In fact, the defence witness testified that “if both the men were the same person, then their facial angles will not differ very much”.

Another defence witness, Japanese forensic anthropologist Masatsugu Hashimoto, testified: “It is wrong to state that the two earlobes of the man are the same because at least 14 points of similarities should have been found. In this case, not even a single point of similarity was found.”

Another defence witness, a lawyer, said he viewed the tape for 75 minutes and did not recognise the actor. When asked if he was sure, he replied: “I am positively sure it wasn’t Vijandran.”

The point is: in a court case, the prosecution and defence can always get witnesses, even so-called experts, to testify in support of their case.

In that instance, with the tapes freely available, the public had formed their own conclusion. In the People’s Court, Vijandran was the actor.
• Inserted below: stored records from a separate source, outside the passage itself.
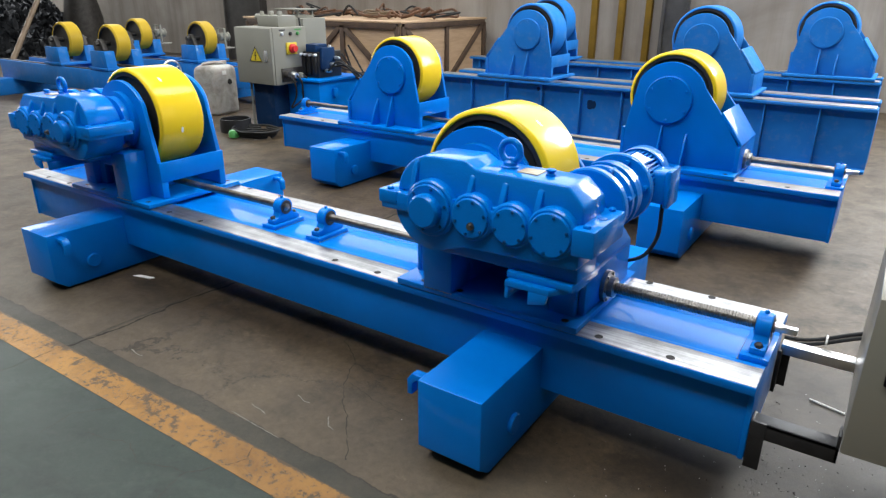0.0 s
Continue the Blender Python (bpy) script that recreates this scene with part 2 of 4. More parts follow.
    jy = maths(nt, "ABSOLUTE", maths(nt, "ADD", maths(nt, "ADD", sep.outputs[1], 0.452), wob))
    width = maths(nt, "MULTIPLY_ADD", noise_tex(nt, v, 12.0, 5.0, 0.7), 0.014, -0.0035)
    line = maths(nt, "MAXIMUM", maths(nt, "LESS_THAN", jx, maths(nt, "ADD", width, 0.0035)), maths(nt, "LESS_THAN", jy, maths(nt, "MULTIPLY", width, 0.7)))
    vor = nt.nodes.new("ShaderNodeTexVoronoi")
    vor.feature = "DISTANCE_TO_EDGE"
    vor.inputs["Scale"].default_value = 0.75
    warp = nt.nodes.new("ShaderNodeVectorMath")
    warp.operation = "MULTIPLY_ADD"
    wn3 = add(nt, "ShaderNodeTexNoise", Scale=2.4, Detail=9.0, Roughness=0.75)
    nt.links.new(v, wn3.inputs["Vector"])
    nt.links.new(wn3.outputs["Color"], warp.inputs[0])
    warp.inputs[1].default_value = (0.6, 0.6, 0.0)
    nt.links.new(v, warp.inputs[2])
    nt.links.new(warp.outputs[0], vor.inputs["Vector"])
    crack = maths(nt, "LESS_THAN", vor.outputs["Distance"], maths(nt, "MULTIPLY", width, 0.9))
    crack = maths(nt, "MULTIPLY", crack, ramp(nt, noise_tex(nt, v, 1.7, 3.0), [(0.38, (0, 0, 0)), (0.5, (1, 1, 1))]))
    marks = maths(nt, "MAXIMUM", line, crack)
    col = mix(nt, maths(nt, "MULTIPLY", marks, 0.7), col, (0.03, 0.025, 0.02))
    col = mix(nt, 1.0, col, (0.735, 0.685, 0.615), "MULTIPLY")
    nt.links.new(col, b.inputs["Base Color"])
    nt.links.new(maths(nt, "MULTIPLY_ADD", mid, 0.4, 0.38), b.inputs["Roughness"])
    b.inputs["Specular IOR Level"].default_value = 0.35
    h = maths(nt, "SUBTRACT", maths(nt, "ADD", maths(nt, "MULTIPLY", fine, 0.5), maths(nt, "MULTIPLY", grit, 0.25)), marks)
    bump(nt, b, h, 0.45, 0.004)
    return m


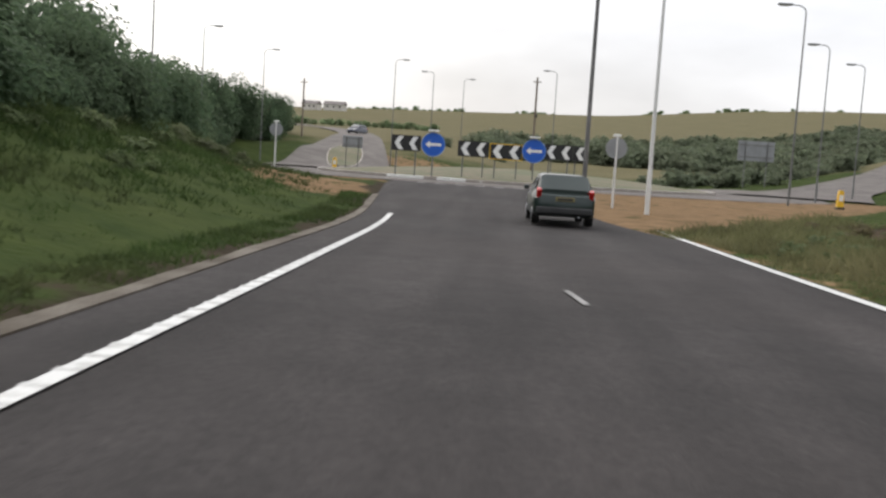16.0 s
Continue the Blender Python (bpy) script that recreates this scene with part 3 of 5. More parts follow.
def ring_road():
    a = np.linspace(0, 2 * np.pi, 97)
    o = np.stack([ISLAND[0] + R_OUT * np.cos(a), ISLAND[1] + R_OUT * np.sin(a)], 1)
    i = np.stack([ISLAND[0] + R_IN * np.cos(a), ISLAND[1] + R_IN * np.sin(a)], 1)
    ob = strip("roundabout_road", o, i, M_ASPHALT_OLD, 5, lift=0.012)
    tagged(ob, "pale worn asphalt roundabout carriageway", "road", kind="structure")


ring_road()


def free_road(name, line, half, label):
    n = frame_of(line)
    t = np.linspace(-1, 1, 5)
    w = np.interp(line[:, 1], *half)
    P = line[:, None, :2] + n[:, None, :] * (w[:, None] * t[None, :])[..., None]
    X, Y = P[..., 0].ravel(), P[..., 1].ravel()
    Z = land(X, Y) + 0.14
    i = (np.arange(len(line) - 1)[:, None] * 5 + np.arange(4)[None, :]).ravel()
    ob = mesh_object(name, np.stack([X, Y, Z], 1).tolist(), np.stack([i, i + 1, i + 6, i + 5], 1).tolist(), M_ASPHALT_OLD, smooth=True)
    tagged(ob, label, "road", kind="structure")


free_road("side_road", LANE_LEFT, ([278, 296, 326], [5.6, 4.8, 2.7]), "pale side road leaving the roundabout uphill")
free_road("side_road", LANE_RIGHT, ([262, 275, 300], [6.0, 3.8, 3.4]), "pale side road climbing beyond the soil heap")


def splitter_island(line, i0, i1, half):
    """A kerbed sliver of bare ground between the two lanes of a side road."""
    n = frame_of(line)
    isl = empty("splitter_island", (0, 0, 0))
    tagged(isl, "low kerbed traffic island of bare tan earth", "traffic island", kind="structure")
    k = np.linspace(0, 1, 15)
    c = np.stack([np.interp(i0 + (i1 - i0) * k, np.arange(len(line)), line[:, a]) for a in range(2)], 1)
    w = half * np.sin(np.pi * np.clip(k, 0.04, 0.98)) ** 0.7
    m = n[(i0 + (i1 - i0) * k).astype(int)]
    for name, grow, high, mat in (("kerb", 0.0, 0.19, M_KERB), ("top", -0.1, 0.215, M_ISLAND)):
        a, b = c - m * (w + grow)[:, None], c + m * (w + grow)[:, None]
        rim = np.r_[a, b[::-1]]
        z = land(rim[:, 0], rim[:, 1])
        bm = bmesh.new()
        lo = [bm.verts.new((p[0], p[1], q - 0.1)) for p, q in zip(rim, z)]
        up = [bm.verts.new((p[0], p[1], q + high)) for p, q in zip(rim, z)]
        for i in range(len(rim)):
            j = (i + 1) % len(rim)
            bm.faces.new((lo[i], lo[j], up[j], up[i]))
        for i in range(len(k) - 1):
            j = len(rim) - 1 - i
            bm.faces.new((up[i], up[i + 1], up[j - 1], up[j]))
        part(name, bm, mat, isl)


splitter_island(LANE_LEFT, 6, 19, 1.9)


# ---------------------------------------------------------------- painted lines
def painted(name, pts, width, parent, label="", lift=0.016):
    """A painted stripe along plan points."""
    pts = np.asarray(pts, float)
    t = np.gradient(pts, axis=0)
    t /= np.linalg.norm(t, axis=1)[:, None]
    n = np.stack([t[:, 1], -t[:, 0]], 1) * width / 2
    ob = strip(name, pts - n, pts + n, M_PAINT, 1, parent, lift)
    if label:
        ob["label"] = label
    return ob


def along(fun, y0, y1, step=1.0):
    y = np.arange(y0, y1 + 0.001, step)
    return np.stack([fun(y), y], 1)


hatch_y = np.arange(-116, -49.9, 1.0)
strip("worn_surface", np.stack([slip_r(hatch_y) + 0.2, hatch_y], 1), np.stack([np.maximum(slip_r(hatch_y) + 0.3, np.interp(hatch_y, [-122, -99, -80, -62, -50], [14.1, 12.4, 11.65, 10.9, 10.3]) - 0.15), hatch_y], 1), M_SHOULDER, 14, diverge, 0.008)
edge_y = np.arange(-50, 88.1, 1.0)
strip("worn_surface", np.stack([slip_r(edge_y) + 0.14, edge_y], 1), np.stack([edge_r(edge_y), edge_y], 1), M_SHOULDER, 2, slip_road, 0.008)
lines_y = np.arange(-186, 216.6, 1.0)
lines_w = np.interp(lines_y, [60, 110], [0.175, 0.15])[:, None] / 2 * np.array([1.0, 0.0])
lines_p = np.stack([slip_l(lines_y) + 0.085, lines_y], 1)
strip("edge_line", lines_p - lines_w, lines_p + lines_w, M_PAINT, 1, slip_road, 0.016)
painted("edge_line", along(slip_r, -9.0, 216), 0.175, slip_road)


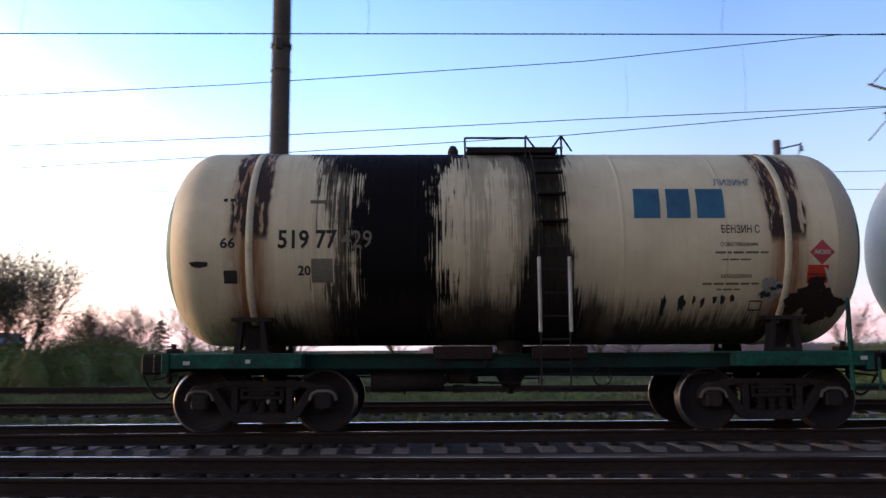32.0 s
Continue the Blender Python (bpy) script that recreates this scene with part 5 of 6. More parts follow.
    for x, y, h in ((-59.0, 30.25, 9.1), (-106.6, 45.9, 9.1)):
        m = mast(x, y, h, 0.2, 0.14, (0, 0), -0.4)
        cantilever(m, (-3.7, 8.3), (-0.2, 6.05), (-0.12, h - 0.2), ((-4.6, 6.8), (-1.1, 6.96)), ((-4.4, 6.8), (-4.4, 6.62), (-3.3, 6.35)))
    m = mast(13.2, 31.0, 9.15, 0.2, 0.14, (0, 0), -0.4, "concrete mast with a short insulated bracket")
    bars_of("bracket_tube", m, [((0.05, 8.8), (0.95, 0.0, 9.0)), ((0.95, 0.0, 9.05), (0.75, 0.0, 8.3))], 0.03)
    string("insulator", m, (0.95, 0.0, 8.95), (0.97, 0.0, 8.7), 2, 0.09)
    m = mast(11.2, 16.45, 9.15, 0.2, 0.15, (0, 0), -0.4, "concrete mast with a bracket to the far track")
    cantilever(m, (4.0, 7.9), (0.18, 6.0), (0.12, 8.8), ((1.8, 6.9), (3.4, 6.95)), ((3.3, 6.93), (3.3, 6.75), (4.2, 6.45)), side=1, body=0.2)
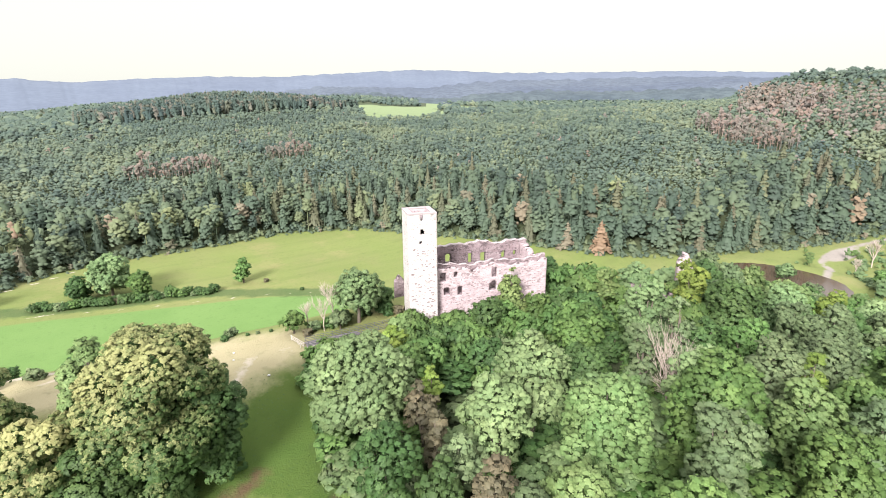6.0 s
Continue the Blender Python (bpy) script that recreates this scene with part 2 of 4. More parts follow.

Forget about the foreign experts.

In 1994, the Sessions Court sentenced him to a month’s jail and a fine of RM2,000 for fabricating evidence and making a false declaration. He took his appeals to the various upper courts and finally in 1998, he was acquitted by the Court of Appeal, which also set aside his conviction and sentence. But his political career was dead and public opinion of him and the tape remains unchanged.

This time around, however, public expectations seemed to have changed. Most Malay­sians do not believe Anwar is the man in the video even though they haven’t seen it. And even if they did, the die-hard Anwar supporters would regard the use of the video as gutter politics.

If the Datuk Trio had thought they could play heroes, they have found out that the psychological battle has become more complicated. Un­like Vijandran’s tape, only 10-odd journalists, some policemen and a few local film experts have seen the video, not 20 million people. The police have said the video is genuine, so the three Datuks had better plan their next steps carefully if they do not want to end up as the Three Stooges.